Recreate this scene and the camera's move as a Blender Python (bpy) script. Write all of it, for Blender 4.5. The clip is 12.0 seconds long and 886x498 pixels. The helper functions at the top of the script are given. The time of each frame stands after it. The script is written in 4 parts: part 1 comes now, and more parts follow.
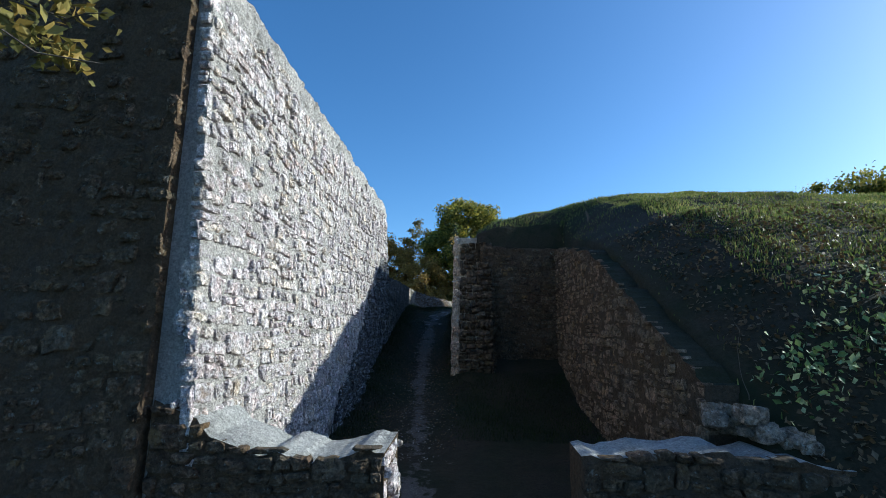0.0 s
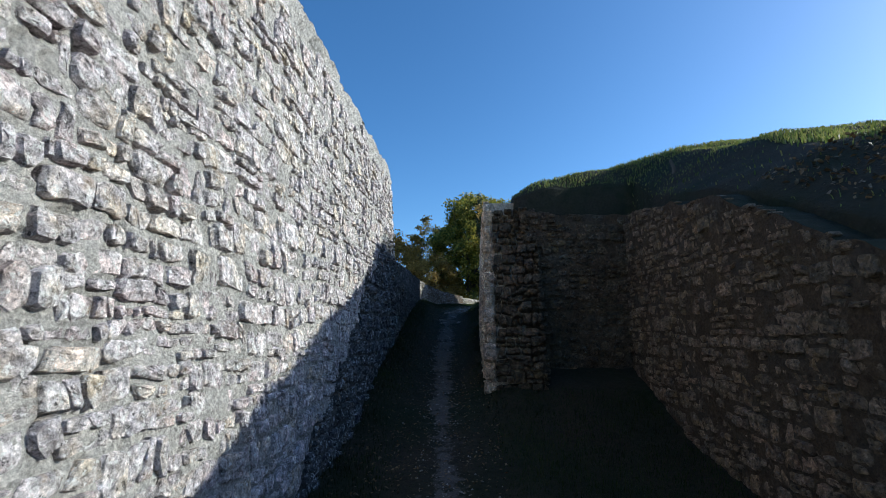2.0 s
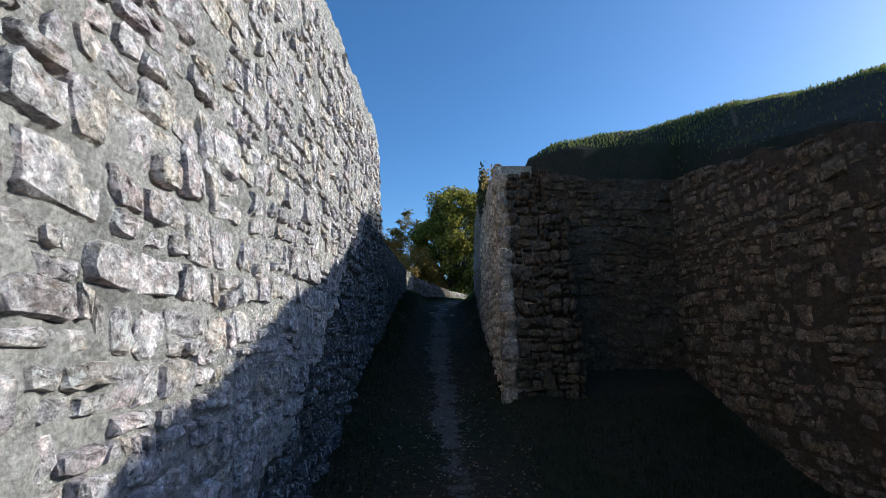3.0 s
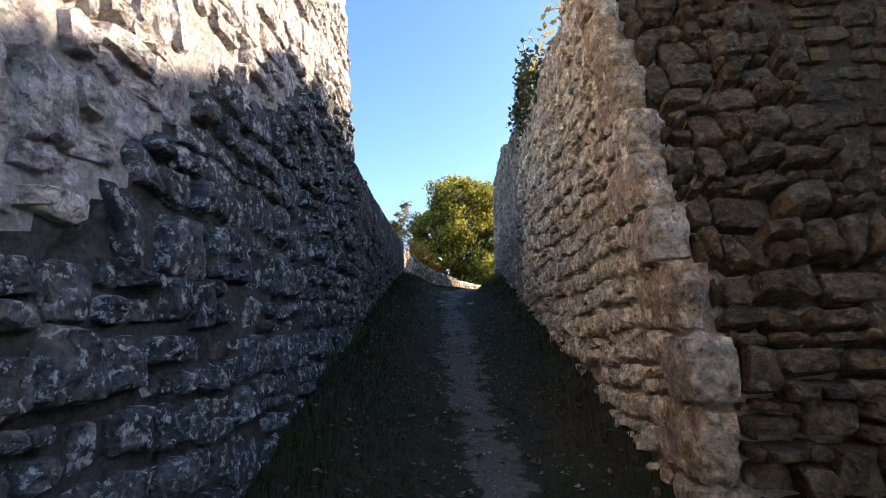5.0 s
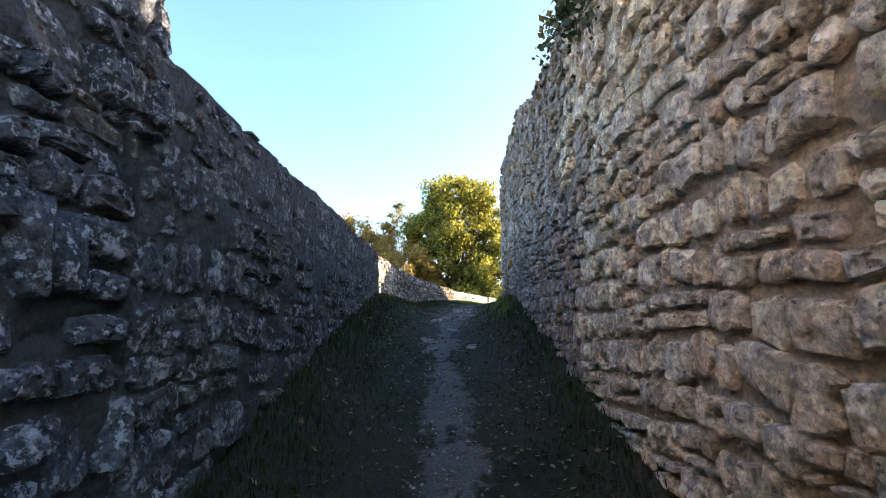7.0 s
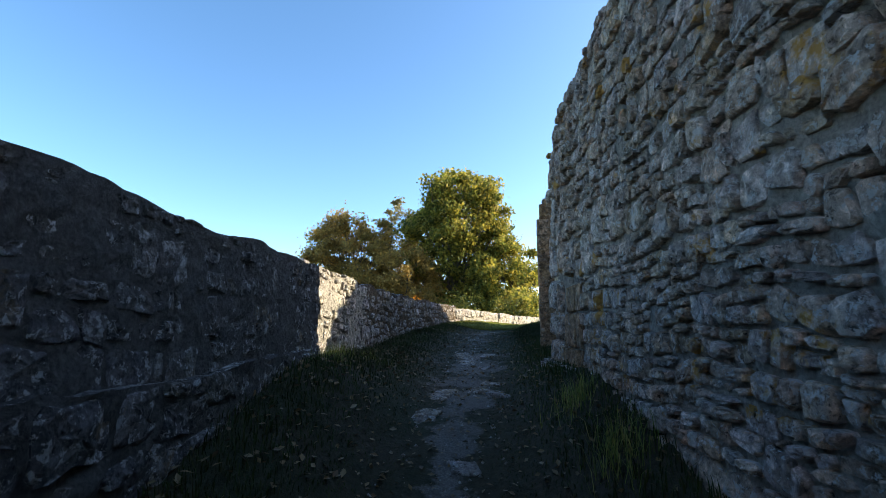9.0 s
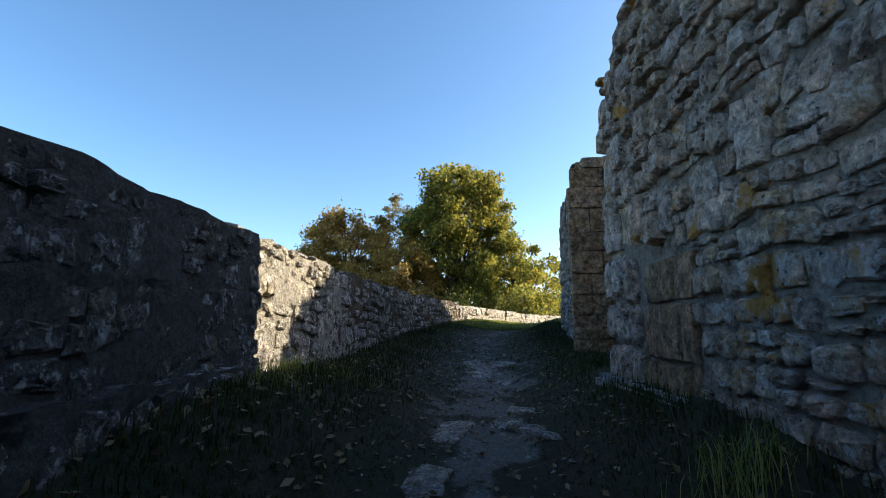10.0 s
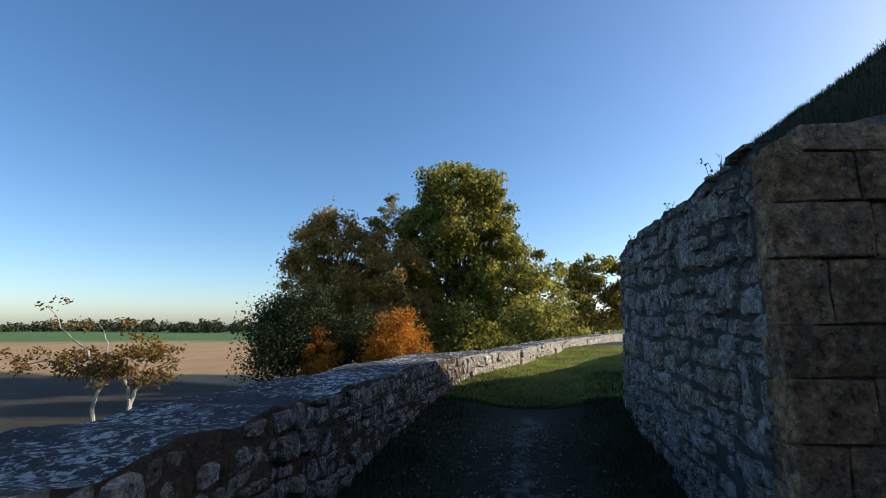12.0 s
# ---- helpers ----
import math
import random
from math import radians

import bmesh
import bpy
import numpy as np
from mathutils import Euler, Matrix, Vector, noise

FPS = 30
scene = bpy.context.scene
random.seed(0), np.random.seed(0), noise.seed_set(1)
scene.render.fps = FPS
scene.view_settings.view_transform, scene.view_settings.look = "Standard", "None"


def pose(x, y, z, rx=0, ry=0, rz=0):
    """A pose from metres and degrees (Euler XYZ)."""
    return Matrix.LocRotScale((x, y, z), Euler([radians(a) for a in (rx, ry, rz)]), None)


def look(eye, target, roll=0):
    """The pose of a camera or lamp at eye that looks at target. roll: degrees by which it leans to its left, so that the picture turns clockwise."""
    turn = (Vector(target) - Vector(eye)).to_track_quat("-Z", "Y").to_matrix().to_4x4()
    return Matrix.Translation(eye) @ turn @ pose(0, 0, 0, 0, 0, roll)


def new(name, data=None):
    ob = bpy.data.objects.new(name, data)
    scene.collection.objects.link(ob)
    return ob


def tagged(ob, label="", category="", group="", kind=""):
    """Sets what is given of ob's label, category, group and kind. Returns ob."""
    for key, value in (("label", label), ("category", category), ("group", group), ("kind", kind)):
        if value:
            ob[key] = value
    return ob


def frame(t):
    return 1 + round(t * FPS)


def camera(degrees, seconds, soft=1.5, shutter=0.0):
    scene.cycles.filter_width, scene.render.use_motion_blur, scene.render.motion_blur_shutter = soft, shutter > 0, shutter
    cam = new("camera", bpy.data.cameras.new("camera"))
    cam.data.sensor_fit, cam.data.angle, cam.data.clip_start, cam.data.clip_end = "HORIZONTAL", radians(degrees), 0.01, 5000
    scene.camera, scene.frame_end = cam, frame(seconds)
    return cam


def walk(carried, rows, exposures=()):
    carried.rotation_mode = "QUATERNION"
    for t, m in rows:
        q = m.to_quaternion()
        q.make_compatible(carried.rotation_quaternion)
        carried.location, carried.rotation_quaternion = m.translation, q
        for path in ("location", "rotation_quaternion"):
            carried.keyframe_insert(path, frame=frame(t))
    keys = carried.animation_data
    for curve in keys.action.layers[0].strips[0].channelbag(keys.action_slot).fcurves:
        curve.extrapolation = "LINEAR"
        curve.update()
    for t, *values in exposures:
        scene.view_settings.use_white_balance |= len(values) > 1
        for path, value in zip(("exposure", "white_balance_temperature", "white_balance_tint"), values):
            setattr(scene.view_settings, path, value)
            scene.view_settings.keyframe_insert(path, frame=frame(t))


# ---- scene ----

## SET PROBLEM
Leave the pictures out, and print every line of the listing exactly as written.

## RESPONSE TO THE TASK
Recreate this scene and the camera's move as a Blender Python (bpy) script. Write all of it, for Blender 4.5. The clip is 12.0 seconds long and 886x498 pixels. The helper functions at the top of the script are given. The time of each frame stands after it. The script is written in 4 parts: part 1 comes now, and more parts follow.
0.0 s
2.0 s
3.0 s
5.0 s
7.0 s
9.0 s
10.0 s
12.0 s
# ---- helpers ----
import math
import random
from math import radians

import bmesh
import bpy
import numpy as np
from mathutils import Euler, Matrix, Vector, noise

FPS = 30
scene = bpy.context.scene
random.seed(0), np.random.seed(0), noise.seed_set(1)
scene.render.fps = FPS
scene.view_settings.view_transform, scene.view_settings.look = "Standard", "None"


def pose(x, y, z, rx=0, ry=0, rz=0):
    """A pose from metres and degrees (Euler XYZ)."""
    return Matrix.LocRotScale((x, y, z), Euler([radians(a) for a in (rx, ry, rz)]), None)


def look(eye, target, roll=0):
    """The pose of a camera or lamp at eye that looks at target. roll: degrees by which it leans to its left, so that the picture turns clockwise."""
    turn = (Vector(target) - Vector(eye)).to_track_quat("-Z", "Y").to_matrix().to_4x4()
    return Matrix.Translation(eye) @ turn @ pose(0, 0, 0, 0, 0, roll)


def new(name, data=None):
    ob = bpy.data.objects.new(name, data)
    scene.collection.objects.link(ob)
    return ob


def tagged(ob, label="", category="", group="", kind=""):
    """Sets what is given of ob's label, category, group and kind. Returns ob."""
    for key, value in (("label", label), ("category", category), ("group", group), ("kind", kind)):
        if value:
            ob[key] = value
    return ob


def frame(t):
    return 1 + round(t * FPS)


def camera(degrees, seconds, soft=1.5, shutter=0.0):
    scene.cycles.filter_width, scene.render.use_motion_blur, scene.render.motion_blur_shutter = soft, shutter > 0, shutter
    cam = new("camera", bpy.data.cameras.new("camera"))
    cam.data.sensor_fit, cam.data.angle, cam.data.clip_start, cam.data.clip_end = "HORIZONTAL", radians(degrees), 0.01, 5000
    scene.camera, scene.frame_end = cam, frame(seconds)
    return cam


def walk(carried, rows, exposures=()):
    carried.rotation_mode = "QUATERNION"
    for t, m in rows:
        q = m.to_quaternion()
        q.make_compatible(carried.rotation_quaternion)
        carried.location, carried.rotation_quaternion = m.translation, q
        for path in ("location", "rotation_quaternion"):
            carried.keyframe_insert(path, frame=frame(t))
    keys = carried.animation_data
    for curve in keys.action.layers[0].strips[0].channelbag(keys.action_slot).fcurves:
        curve.extrapolation = "LINEAR"
        curve.update()
    for t, *values in exposures:
        scene.view_settings.use_white_balance |= len(values) > 1
        for path, value in zip(("exposure", "white_balance_temperature", "white_balance_tint"), values):
            setattr(scene.view_settings, path, value)
            scene.view_settings.keyframe_insert(path, frame=frame(t))


# ---- scene ----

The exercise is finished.